SET EXERCISE:
Return only the stretch of the material below that begins with the line containing "carried.location, carried.rotation_quaternion = m.translation, q" and ends with the line containing "setattr(scene.view_settings, path, value)", exactly; both of those lines belong to it.

STORED ROWS:
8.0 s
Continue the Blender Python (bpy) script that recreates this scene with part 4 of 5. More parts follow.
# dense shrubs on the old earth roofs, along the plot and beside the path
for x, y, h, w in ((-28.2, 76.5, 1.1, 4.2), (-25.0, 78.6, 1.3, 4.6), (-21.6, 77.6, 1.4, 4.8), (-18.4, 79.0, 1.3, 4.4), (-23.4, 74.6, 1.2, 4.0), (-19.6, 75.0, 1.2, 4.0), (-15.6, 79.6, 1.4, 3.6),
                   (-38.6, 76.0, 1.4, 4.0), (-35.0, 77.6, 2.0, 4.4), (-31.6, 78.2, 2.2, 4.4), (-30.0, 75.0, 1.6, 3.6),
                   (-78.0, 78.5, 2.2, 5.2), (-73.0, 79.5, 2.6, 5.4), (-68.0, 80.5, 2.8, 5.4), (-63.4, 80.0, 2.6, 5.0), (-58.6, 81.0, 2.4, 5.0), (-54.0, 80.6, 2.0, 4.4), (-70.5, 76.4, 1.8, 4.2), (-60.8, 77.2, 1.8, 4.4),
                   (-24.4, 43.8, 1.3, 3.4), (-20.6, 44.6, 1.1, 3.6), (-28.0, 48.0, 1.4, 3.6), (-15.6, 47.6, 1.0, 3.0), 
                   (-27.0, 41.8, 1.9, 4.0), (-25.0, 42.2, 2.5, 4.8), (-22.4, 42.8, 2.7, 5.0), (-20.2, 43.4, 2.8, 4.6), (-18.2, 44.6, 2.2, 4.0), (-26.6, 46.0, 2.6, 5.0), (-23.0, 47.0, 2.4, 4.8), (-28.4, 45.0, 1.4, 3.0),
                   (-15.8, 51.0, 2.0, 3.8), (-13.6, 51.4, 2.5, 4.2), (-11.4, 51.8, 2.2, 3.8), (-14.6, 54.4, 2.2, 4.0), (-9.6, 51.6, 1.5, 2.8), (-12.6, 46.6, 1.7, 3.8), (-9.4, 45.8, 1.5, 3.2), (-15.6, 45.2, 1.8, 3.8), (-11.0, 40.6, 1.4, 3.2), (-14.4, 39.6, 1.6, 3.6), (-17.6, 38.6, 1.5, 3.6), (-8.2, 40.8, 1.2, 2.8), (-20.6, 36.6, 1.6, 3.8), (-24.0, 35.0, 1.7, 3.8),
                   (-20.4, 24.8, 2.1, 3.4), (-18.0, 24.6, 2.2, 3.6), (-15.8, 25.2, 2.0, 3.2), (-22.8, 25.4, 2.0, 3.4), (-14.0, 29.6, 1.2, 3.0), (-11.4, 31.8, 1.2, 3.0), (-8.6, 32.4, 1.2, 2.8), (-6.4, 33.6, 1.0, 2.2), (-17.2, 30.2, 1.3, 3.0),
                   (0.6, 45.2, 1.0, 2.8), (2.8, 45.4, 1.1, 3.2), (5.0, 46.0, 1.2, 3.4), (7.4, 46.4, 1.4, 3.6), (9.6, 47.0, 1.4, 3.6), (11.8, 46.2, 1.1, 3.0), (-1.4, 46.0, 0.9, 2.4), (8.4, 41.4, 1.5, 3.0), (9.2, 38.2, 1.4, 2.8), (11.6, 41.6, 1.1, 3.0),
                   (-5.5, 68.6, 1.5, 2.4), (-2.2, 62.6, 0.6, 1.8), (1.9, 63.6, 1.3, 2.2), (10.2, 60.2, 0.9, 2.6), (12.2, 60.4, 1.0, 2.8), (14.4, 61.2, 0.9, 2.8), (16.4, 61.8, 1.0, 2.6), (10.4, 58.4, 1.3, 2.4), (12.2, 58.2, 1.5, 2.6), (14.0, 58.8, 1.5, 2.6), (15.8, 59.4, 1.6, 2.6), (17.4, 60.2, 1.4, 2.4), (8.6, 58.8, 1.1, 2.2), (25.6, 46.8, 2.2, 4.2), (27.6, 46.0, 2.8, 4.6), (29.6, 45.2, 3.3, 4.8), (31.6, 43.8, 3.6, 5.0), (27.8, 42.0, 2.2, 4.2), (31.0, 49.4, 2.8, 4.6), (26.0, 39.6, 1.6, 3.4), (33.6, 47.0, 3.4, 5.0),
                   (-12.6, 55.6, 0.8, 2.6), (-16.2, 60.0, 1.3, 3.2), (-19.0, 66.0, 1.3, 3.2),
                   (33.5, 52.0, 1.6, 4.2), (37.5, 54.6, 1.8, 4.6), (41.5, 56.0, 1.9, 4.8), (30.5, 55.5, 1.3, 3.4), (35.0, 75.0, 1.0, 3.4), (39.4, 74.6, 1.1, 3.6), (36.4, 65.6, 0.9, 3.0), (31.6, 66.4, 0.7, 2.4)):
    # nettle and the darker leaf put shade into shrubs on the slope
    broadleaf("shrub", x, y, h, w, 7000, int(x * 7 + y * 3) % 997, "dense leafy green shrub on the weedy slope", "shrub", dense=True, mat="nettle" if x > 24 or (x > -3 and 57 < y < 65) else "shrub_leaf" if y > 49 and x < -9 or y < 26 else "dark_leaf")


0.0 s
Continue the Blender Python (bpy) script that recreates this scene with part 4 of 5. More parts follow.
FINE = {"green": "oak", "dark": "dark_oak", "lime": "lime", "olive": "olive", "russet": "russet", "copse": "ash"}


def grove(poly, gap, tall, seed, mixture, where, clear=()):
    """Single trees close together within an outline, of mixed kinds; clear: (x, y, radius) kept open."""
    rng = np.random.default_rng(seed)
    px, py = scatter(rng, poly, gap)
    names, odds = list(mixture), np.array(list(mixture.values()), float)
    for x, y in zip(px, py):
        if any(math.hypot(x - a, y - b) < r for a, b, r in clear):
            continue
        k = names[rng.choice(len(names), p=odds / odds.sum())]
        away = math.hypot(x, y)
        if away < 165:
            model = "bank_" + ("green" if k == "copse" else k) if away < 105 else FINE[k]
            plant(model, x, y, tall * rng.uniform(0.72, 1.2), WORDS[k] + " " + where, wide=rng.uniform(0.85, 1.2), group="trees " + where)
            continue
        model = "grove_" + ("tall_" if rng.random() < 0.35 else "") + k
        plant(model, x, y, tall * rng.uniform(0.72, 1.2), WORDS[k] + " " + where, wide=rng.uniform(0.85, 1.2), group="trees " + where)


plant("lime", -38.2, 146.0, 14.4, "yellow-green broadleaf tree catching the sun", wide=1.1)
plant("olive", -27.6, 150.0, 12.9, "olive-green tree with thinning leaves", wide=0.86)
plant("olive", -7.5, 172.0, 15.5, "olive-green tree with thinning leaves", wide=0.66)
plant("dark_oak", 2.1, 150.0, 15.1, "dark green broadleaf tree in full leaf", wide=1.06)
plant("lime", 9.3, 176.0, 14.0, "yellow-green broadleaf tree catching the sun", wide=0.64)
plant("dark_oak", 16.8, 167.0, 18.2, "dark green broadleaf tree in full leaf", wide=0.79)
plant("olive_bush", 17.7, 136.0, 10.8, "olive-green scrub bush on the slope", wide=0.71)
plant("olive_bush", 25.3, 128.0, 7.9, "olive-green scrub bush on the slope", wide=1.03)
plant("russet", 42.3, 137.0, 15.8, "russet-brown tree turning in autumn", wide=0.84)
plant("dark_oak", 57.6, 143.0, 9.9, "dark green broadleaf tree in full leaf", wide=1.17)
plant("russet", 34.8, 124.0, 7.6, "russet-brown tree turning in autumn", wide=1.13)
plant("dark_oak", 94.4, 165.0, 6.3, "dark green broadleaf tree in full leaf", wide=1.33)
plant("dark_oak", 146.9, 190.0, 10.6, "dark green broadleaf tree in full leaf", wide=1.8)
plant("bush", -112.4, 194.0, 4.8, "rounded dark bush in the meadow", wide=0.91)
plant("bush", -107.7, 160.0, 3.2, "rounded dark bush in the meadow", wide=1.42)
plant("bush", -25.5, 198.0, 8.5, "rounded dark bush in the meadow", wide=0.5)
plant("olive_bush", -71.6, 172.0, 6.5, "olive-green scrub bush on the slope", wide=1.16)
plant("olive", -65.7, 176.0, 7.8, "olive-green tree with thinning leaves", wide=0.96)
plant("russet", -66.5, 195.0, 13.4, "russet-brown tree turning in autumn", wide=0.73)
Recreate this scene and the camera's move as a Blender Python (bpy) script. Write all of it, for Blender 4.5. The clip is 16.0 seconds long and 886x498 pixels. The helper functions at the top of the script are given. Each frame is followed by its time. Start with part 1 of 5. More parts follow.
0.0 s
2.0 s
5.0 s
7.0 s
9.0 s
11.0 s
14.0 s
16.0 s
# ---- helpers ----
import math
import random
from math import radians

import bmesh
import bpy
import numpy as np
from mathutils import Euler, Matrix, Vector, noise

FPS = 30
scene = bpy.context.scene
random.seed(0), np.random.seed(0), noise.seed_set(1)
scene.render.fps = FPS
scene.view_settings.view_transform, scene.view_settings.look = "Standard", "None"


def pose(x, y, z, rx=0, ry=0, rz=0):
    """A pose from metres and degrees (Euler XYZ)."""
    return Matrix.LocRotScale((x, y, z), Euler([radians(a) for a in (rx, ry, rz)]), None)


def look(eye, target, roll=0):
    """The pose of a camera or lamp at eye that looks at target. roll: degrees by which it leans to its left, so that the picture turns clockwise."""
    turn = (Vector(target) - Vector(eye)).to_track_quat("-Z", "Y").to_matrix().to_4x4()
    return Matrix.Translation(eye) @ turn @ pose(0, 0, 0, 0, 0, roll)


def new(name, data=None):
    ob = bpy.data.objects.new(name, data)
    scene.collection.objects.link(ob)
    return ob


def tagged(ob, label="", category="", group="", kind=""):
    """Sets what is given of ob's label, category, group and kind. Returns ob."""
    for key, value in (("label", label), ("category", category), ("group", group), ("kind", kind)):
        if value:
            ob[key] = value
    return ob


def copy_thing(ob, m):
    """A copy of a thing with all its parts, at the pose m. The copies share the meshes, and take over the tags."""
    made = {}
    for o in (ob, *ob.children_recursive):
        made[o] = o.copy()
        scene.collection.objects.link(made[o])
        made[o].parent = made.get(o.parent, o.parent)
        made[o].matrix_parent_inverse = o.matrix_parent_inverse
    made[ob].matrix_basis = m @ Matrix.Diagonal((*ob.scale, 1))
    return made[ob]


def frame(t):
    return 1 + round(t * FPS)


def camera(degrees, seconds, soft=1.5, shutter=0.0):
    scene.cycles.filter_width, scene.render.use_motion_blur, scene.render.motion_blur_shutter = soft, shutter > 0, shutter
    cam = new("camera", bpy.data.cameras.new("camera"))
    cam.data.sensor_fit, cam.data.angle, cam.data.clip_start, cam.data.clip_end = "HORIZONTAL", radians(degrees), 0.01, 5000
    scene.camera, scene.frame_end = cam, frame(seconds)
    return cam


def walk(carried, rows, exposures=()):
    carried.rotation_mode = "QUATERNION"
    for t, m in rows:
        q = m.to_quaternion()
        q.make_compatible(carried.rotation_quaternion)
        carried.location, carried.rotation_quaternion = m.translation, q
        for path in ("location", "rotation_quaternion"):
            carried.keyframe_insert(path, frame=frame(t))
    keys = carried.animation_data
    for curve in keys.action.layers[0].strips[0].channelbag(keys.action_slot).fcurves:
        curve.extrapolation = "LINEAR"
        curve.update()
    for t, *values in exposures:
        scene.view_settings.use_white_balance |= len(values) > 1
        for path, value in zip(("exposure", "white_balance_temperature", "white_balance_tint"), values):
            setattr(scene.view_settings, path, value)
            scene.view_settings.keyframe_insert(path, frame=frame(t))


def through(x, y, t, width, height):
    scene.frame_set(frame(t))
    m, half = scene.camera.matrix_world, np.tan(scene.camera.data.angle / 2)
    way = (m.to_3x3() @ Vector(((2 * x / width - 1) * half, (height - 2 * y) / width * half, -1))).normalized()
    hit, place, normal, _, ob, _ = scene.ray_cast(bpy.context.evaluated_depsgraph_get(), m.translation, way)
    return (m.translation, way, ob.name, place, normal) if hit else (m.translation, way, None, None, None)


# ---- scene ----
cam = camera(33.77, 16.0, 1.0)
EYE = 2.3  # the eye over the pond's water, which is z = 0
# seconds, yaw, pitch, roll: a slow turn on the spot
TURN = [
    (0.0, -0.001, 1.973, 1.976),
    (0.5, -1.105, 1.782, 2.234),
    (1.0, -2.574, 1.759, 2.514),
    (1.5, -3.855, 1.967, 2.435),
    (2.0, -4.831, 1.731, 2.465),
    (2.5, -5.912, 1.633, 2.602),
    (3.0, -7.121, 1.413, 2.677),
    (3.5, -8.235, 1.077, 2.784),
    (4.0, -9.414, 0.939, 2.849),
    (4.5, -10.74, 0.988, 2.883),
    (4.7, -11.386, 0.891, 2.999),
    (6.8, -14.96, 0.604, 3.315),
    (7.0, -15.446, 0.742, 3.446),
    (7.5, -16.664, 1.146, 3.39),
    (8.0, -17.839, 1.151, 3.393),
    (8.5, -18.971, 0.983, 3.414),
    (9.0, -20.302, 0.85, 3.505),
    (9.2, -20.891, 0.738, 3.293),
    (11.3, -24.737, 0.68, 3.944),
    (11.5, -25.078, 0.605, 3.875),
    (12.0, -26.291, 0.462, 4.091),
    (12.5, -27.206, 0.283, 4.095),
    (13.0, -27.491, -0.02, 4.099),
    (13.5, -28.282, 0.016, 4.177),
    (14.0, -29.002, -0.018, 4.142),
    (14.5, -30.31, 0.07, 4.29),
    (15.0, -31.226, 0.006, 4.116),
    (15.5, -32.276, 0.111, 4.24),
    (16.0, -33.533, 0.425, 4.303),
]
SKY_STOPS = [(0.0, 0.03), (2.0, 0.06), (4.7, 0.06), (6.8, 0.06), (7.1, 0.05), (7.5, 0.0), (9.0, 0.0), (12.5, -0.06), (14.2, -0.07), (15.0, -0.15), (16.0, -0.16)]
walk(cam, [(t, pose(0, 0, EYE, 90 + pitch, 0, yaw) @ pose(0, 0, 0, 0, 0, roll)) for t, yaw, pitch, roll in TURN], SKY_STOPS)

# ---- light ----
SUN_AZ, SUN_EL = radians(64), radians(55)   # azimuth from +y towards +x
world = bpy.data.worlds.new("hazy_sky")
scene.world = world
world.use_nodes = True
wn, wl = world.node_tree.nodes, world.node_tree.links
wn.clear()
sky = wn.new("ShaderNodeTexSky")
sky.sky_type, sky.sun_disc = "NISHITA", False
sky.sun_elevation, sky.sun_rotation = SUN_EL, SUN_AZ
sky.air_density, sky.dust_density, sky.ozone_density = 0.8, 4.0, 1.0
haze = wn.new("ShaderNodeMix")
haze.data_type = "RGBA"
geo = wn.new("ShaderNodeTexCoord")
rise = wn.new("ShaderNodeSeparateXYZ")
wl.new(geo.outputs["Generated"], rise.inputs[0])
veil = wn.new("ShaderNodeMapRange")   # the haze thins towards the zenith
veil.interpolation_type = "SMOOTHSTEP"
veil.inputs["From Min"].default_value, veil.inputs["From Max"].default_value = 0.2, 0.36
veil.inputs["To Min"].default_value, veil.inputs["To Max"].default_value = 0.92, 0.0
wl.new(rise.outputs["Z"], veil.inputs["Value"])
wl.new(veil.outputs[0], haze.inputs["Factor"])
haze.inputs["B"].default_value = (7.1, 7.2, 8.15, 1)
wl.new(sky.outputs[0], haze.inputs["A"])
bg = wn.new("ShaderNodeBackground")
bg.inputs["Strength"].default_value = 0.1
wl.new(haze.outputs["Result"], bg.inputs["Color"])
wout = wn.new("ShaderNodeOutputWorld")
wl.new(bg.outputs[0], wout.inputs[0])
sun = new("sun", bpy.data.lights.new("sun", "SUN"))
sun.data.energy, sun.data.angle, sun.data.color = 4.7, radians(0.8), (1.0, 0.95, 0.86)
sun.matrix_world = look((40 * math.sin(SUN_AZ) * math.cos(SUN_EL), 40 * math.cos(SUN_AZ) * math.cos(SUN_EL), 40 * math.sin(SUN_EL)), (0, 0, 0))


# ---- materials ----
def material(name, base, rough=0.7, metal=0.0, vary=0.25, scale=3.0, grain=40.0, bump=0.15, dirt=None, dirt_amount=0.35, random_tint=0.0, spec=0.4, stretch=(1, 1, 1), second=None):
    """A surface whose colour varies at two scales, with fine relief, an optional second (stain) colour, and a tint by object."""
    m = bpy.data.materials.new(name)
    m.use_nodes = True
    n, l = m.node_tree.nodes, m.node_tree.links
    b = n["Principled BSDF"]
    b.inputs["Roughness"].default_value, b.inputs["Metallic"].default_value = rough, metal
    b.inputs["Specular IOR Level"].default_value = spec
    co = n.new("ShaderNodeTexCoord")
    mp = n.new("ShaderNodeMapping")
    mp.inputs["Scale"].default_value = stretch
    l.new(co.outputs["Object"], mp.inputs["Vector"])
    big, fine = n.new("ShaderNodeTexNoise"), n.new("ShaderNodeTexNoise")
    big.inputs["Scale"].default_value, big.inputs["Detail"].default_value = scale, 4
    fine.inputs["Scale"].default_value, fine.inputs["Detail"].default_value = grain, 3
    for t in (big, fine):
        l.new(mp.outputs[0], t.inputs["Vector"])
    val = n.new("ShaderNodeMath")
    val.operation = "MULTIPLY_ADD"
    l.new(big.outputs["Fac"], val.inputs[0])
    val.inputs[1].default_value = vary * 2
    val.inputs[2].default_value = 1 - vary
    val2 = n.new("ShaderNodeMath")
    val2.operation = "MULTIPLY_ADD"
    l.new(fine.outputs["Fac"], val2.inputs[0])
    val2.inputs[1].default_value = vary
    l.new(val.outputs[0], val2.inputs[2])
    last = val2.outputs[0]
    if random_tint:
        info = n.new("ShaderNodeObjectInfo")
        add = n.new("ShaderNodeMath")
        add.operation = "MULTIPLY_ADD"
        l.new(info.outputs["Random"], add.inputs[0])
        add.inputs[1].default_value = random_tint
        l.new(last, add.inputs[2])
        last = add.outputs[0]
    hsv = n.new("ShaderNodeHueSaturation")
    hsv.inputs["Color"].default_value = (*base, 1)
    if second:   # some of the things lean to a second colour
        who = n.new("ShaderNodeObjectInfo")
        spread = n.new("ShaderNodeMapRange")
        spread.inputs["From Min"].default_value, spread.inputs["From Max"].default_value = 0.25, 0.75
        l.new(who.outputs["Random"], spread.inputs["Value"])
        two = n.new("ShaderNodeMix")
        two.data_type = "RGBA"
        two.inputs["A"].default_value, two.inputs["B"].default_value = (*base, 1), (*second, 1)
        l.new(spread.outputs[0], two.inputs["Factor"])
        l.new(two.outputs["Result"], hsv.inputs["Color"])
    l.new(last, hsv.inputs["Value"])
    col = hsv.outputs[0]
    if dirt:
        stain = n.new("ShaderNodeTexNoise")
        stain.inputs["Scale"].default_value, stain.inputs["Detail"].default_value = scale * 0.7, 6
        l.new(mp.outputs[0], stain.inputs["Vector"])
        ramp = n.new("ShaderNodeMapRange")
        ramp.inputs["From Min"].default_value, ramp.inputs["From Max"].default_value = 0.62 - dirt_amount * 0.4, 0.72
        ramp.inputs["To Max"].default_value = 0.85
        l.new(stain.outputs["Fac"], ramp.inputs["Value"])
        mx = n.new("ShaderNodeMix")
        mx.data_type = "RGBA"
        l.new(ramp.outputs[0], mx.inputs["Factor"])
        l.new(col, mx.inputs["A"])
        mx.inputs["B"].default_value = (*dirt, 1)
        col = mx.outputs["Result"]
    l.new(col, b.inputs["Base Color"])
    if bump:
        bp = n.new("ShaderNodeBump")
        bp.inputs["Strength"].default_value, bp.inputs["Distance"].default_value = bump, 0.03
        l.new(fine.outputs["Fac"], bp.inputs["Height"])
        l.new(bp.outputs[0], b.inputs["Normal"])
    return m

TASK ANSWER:
        carried.location, carried.rotation_quaternion = m.translation, q
        for path in ("location", "rotation_quaternion"):
            carried.keyframe_insert(path, frame=frame(t))
    keys = carried.animation_data
    for curve in keys.action.layers[0].strips[0].channelbag(keys.action_slot).fcurves:
        curve.extrapolation = "LINEAR"
        curve.update()
    for t, *values in exposures:
        scene.view_settings.use_white_balance |= len(values) > 1
        for path, value in zip(("exposure", "white_balance_temperature", "white_balance_tint"), values):
            setattr(scene.view_settings, path, value)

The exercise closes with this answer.